To do → Restate each line of the listing exactly, without carrying over any pictures.

# Start of Information shown

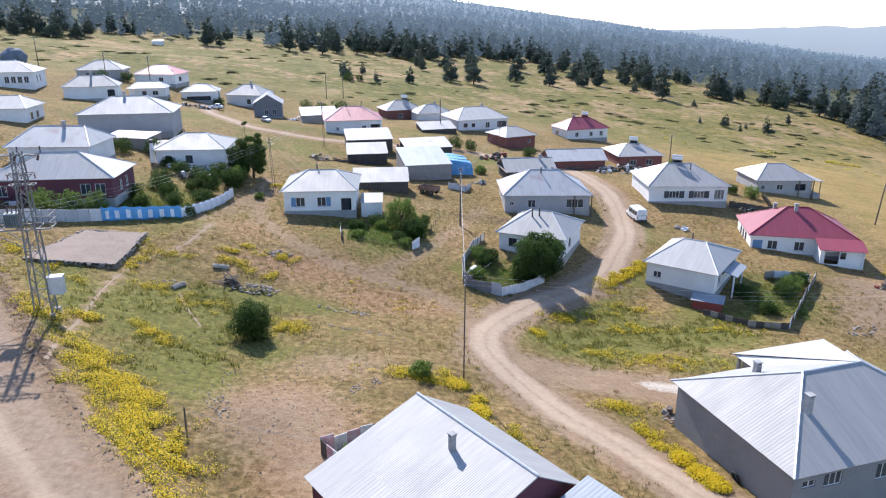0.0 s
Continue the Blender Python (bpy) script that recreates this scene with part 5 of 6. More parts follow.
MAT_CARGLASS = material("dark_car_glass", (0.02, 0.025, 0.03), None, 0.06, 0, 2, 5, 0)
MAT_TAIL = material("red_tail_lamp", (0.35, 0.02, 0.02), None, 0.2, 0, 2, 5, 0)
MAT_BUMPER = material("grey_bumper", (0.08, 0.08, 0.085), None, 0.6, 0, 2, 8, 0.05)


def minibus(x, y, yaw, label):
    th = base_empty("minibus", pose(x, y, ground_at(x, y) + 0.03, 0, 0, yaw), label, "minibus", "parked vehicles")
    L = 5.3
    bm = bmesh.new()
    tall = lambda z, top: ((0.96, 0.35), (1.0, 0.6), (1.0, 1.15), (0.9, z), (0.75, top))
    hull(bm, ((-L / 2, ((0.9, 0.42), (0.96, 0.6), (0.96, 1.15), (0.86, 1.95), (0.7, 2.1))), (-L / 2 + 0.15, tall(2.15, 2.36)), (0.6, tall(2.2, 2.42)), (1.15, tall(2.1, 2.33)),
              (1.85, ((0.96, 0.35), (1.0, 0.6), (1.0, 1.12), (0.93, 1.22), (0.8, 1.28))), (2.5, ((0.9, 0.38), (0.95, 0.6), (0.93, 0.9), (0.88, 1.0), (0.75, 1.05))), (2.65, ((0.8, 0.42), (0.85, 0.6), (0.83, 0.85), (0.78, 0.92), (0.65, 0.95)))), 0.99)
    bmesh.ops.bevel(bm, geom=[e for e in bm.edges if e.calc_face_angle(0) > 0.5], offset=0.04, segments=2, affect="EDGES")
    part("body", bm, MAT_WHITE, th, smooth=False)
    qs = []
    for s in (-1, 1):
        for a, b in ((-2.35, -1.4), (-1.3, -0.35), (-0.25, 0.55), (0.65, 1.2)):
            qs.append(((a, s * 0.985, 1.22), (b, s * 0.985, 1.22), (b - (0.0 if b < 1 else 0.05), s * 0.915, 1.95), (a, s * 0.915, 1.95)))
    qs.append(((-2.64, -0.8, 1.25), (-2.64, 0.8, 1.25), (-2.62, 0.72, 1.85), (-2.62, -0.72, 1.85)))
    qs.append(((1.78, -0.85, 1.32), (1.78, 0.85, 1.32), (1.2, 0.75, 2.15), (1.2, -0.75, 2.15)))
    side_quads(th, "window", MAT_CARGLASS, qs)
    for s in (-1, 1):
        for xx in (-1.55, 1.65):
            wheel(th, xx, s * 0.88)
        side_quads(th, "tail_lamp", MAT_TAIL, [((-2.655, s * 0.78, 0.75), (-2.655, s * 0.92, 0.75), (-2.65, s * 0.92, 1.15), (-2.65, s * 0.78, 1.15))])
        side_quads(th, "headlight", MAT_CARGLASS, [((2.62, s * 0.5, 0.7), (2.62, s * 0.78, 0.7), (2.58, s * 0.76, 0.9), (2.58, s * 0.5, 0.9))])
    for xx in (-2.68, 2.62):
        bm = bmesh.new()
        box(bm, xx - 0.08, xx + 0.08, -0.92, 0.92, 0.32, 0.55)
        part("bumper", bm, MAT_BUMPER, th)
    bm = bmesh.new()
    box(bm, -2.72, -2.705, -0.26, 0.26, 0.6, 0.71)
    part("number_plate", bm, MAT_WHITE, th)
    return th


def car(x, y, yaw, mat, label):
    th = base_empty("car", pose(x, y, ground_at(x, y) + 0.03, 0, 0, yaw), label, "car", "parked vehicles")
    bm = bmesh.new()
    low = lambda z, w=1.0: ((0.92 * w, 0.25), (w, 0.45), (w, 0.7), (0.95 * w, z - 0.05), (0.85 * w, z))
    hull(bm, ((-2.05, low(0.82, 0.9)), (-1.9, low(0.92)), (1.0, low(0.92)), (1.8, low(0.82, 0.96)), (2.05, low(0.7, 0.85))), 0.82)
    hull(bm, ((-1.7, ((0.8, 0.88), (0.78, 0.9), (0.76, 0.91), (0.74, 0.92), (0.7, 0.93))), (-1.15, ((0.9, 0.88), (0.85, 1.1), (0.8, 1.25), (0.75, 1.38), (0.68, 1.42))),
              (0.1, ((0.9, 0.88), (0.85, 1.1), (0.8, 1.25), (0.75, 1.38), (0.68, 1.42))), (0.95, ((0.82, 0.88), (0.8, 0.9), (0.78, 0.91), (0.76, 0.92), (0.72, 0.93)))), 0.82)
    part("body", bm, mat, th)
    qs = []
    for s in (-1, 1):
        qs.append(((-1.2, s * 0.73, 0.96), (-0.35, s * 0.73, 0.96), (-0.4, s * 0.655, 1.3), (-1.05, s * 0.655, 1.3)))
        qs.append(((-0.25, s * 0.73, 0.96), (0.7, s * 0.71, 0.96), (0.1, s * 0.655, 1.3), (-0.25, s * 0.655, 1.3)))
    qs.append(((-1.66, -0.6, 0.96), (-1.66, 0.6, 0.96), (-1.2, 0.55, 1.36), (-1.2, -0.55, 1.36)))
    qs.append(((0.92, -0.6, 0.96), (0.92, 0.6, 0.96), (0.18, 0.55, 1.38), (0.18, -0.55, 1.38)))
    side_quads(th, "window", MAT_CARGLASS, qs)
    for s in (-1, 1):
        for xx in (-1.25, 1.3):
            wheel(th, xx, s * 0.72, 0.3, 0.18)
        side_quads(th, "headlight", MAT_CARGLASS, [((2.04, s * 0.4, 0.52), (2.04, s * 0.65, 0.52), (2.0, s * 0.65, 0.66), (2.0, s * 0.4, 0.66))])
        side_quads(th, "tail_lamp", MAT_TAIL, [((-2.06, s * 0.45, 0.6), (-2.06, s * 0.7, 0.6), (-2.03, s * 0.7, 0.78), (-2.03, s * 0.45, 0.78))])
    return th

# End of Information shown

Result of this exercise →
0.0 s
Continue the Blender Python (bpy) script that recreates this scene with part 5 of 6. More parts follow.
MAT_CARGLASS = material("dark_car_glass", (0.02, 0.025, 0.03), None, 0.06, 0, 2, 5, 0)
MAT_TAIL = material("red_tail_lamp", (0.35, 0.02, 0.02), None, 0.2, 0, 2, 5, 0)
MAT_BUMPER = material("grey_bumper", (0.08, 0.08, 0.085), None, 0.6, 0, 2, 8, 0.05)


def minibus(x, y, yaw, label):
    th = base_empty("minibus", pose(x, y, ground_at(x, y) + 0.03, 0, 0, yaw), label, "minibus", "parked vehicles")
    L = 5.3
    bm = bmesh.new()
    tall = lambda z, top: ((0.96, 0.35), (1.0, 0.6), (1.0, 1.15), (0.9, z), (0.75, top))
    hull(bm, ((-L / 2, ((0.9, 0.42), (0.96, 0.6), (0.96, 1.15), (0.86, 1.95), (0.7, 2.1))), (-L / 2 + 0.15, tall(2.15, 2.36)), (0.6, tall(2.2, 2.42)), (1.15, tall(2.1, 2.33)),
              (1.85, ((0.96, 0.35), (1.0, 0.6), (1.0, 1.12), (0.93, 1.22), (0.8, 1.28))), (2.5, ((0.9, 0.38), (0.95, 0.6), (0.93, 0.9), (0.88, 1.0), (0.75, 1.05))), (2.65, ((0.8, 0.42), (0.85, 0.6), (0.83, 0.85), (0.78, 0.92), (0.65, 0.95)))), 0.99)
    bmesh.ops.bevel(bm, geom=[e for e in bm.edges if e.calc_face_angle(0) > 0.5], offset=0.04, segments=2, affect="EDGES")
    part("body", bm, MAT_WHITE, th, smooth=False)
    qs = []
    for s in (-1, 1):
        for a, b in ((-2.35, -1.4), (-1.3, -0.35), (-0.25, 0.55), (0.65, 1.2)):
            qs.append(((a, s * 0.985, 1.22), (b, s * 0.985, 1.22), (b - (0.0 if b < 1 else 0.05), s * 0.915, 1.95), (a, s * 0.915, 1.95)))
    qs.append(((-2.64, -0.8, 1.25), (-2.64, 0.8, 1.25), (-2.62, 0.72, 1.85), (-2.62, -0.72, 1.85)))
    qs.append(((1.78, -0.85, 1.32), (1.78, 0.85, 1.32), (1.2, 0.75, 2.15), (1.2, -0.75, 2.15)))
    side_quads(th, "window", MAT_CARGLASS, qs)
    for s in (-1, 1):
        for xx in (-1.55, 1.65):
            wheel(th, xx, s * 0.88)
        side_quads(th, "tail_lamp", MAT_TAIL, [((-2.655, s * 0.78, 0.75), (-2.655, s * 0.92, 0.75), (-2.65, s * 0.92, 1.15), (-2.65, s * 0.78, 1.15))])
        side_quads(th, "headlight", MAT_CARGLASS, [((2.62, s * 0.5, 0.7), (2.62, s * 0.78, 0.7), (2.58, s * 0.76, 0.9), (2.58, s * 0.5, 0.9))])
    for xx in (-2.68, 2.62):
        bm = bmesh.new()
        box(bm, xx - 0.08, xx + 0.08, -0.92, 0.92, 0.32, 0.55)
        part("bumper", bm, MAT_BUMPER, th)
    bm = bmesh.new()
    box(bm, -2.72, -2.705, -0.26, 0.26, 0.6, 0.71)
    part("number_plate", bm, MAT_WHITE, th)
    return th


def car(x, y, yaw, mat, label):
    th = base_empty("car", pose(x, y, ground_at(x, y) + 0.03, 0, 0, yaw), label, "car", "parked vehicles")
    bm = bmesh.new()
    low = lambda z, w=1.0: ((0.92 * w, 0.25), (w, 0.45), (w, 0.7), (0.95 * w, z - 0.05), (0.85 * w, z))
    hull(bm, ((-2.05, low(0.82, 0.9)), (-1.9, low(0.92)), (1.0, low(0.92)), (1.8, low(0.82, 0.96)), (2.05, low(0.7, 0.85))), 0.82)
    hull(bm, ((-1.7, ((0.8, 0.88), (0.78, 0.9), (0.76, 0.91), (0.74, 0.92), (0.7, 0.93))), (-1.15, ((0.9, 0.88), (0.85, 1.1), (0.8, 1.25), (0.75, 1.38), (0.68, 1.42))),
              (0.1, ((0.9, 0.88), (0.85, 1.1), (0.8, 1.25), (0.75, 1.38), (0.68, 1.42))), (0.95, ((0.82, 0.88), (0.8, 0.9), (0.78, 0.91), (0.76, 0.92), (0.72, 0.93)))), 0.82)
    part("body", bm, mat, th)
    qs = []
    for s in (-1, 1):
        qs.append(((-1.2, s * 0.73, 0.96), (-0.35, s * 0.73, 0.96), (-0.4, s * 0.655, 1.3), (-1.05, s * 0.655, 1.3)))
        qs.append(((-0.25, s * 0.73, 0.96), (0.7, s * 0.71, 0.96), (0.1, s * 0.655, 1.3), (-0.25, s * 0.655, 1.3)))
    qs.append(((-1.66, -0.6, 0.96), (-1.66, 0.6, 0.96), (-1.2, 0.55, 1.36), (-1.2, -0.55, 1.36)))
    qs.append(((0.92, -0.6, 0.96), (0.92, 0.6, 0.96), (0.18, 0.55, 1.38), (0.18, -0.55, 1.38)))
    side_quads(th, "window", MAT_CARGLASS, qs)
    for s in (-1, 1):
        for xx in (-1.25, 1.3):
            wheel(th, xx, s * 0.72, 0.3, 0.18)
        side_quads(th, "headlight", MAT_CARGLASS, [((2.04, s * 0.4, 0.52), (2.04, s * 0.65, 0.52), (2.0, s * 0.65, 0.66), (2.0, s * 0.4, 0.66))])
        side_quads(th, "tail_lamp", MAT_TAIL, [((-2.06, s * 0.45, 0.6), (-2.06, s * 0.7, 0.6), (-2.03, s * 0.7, 0.78), (-2.03, s * 0.45, 0.78))])
    return th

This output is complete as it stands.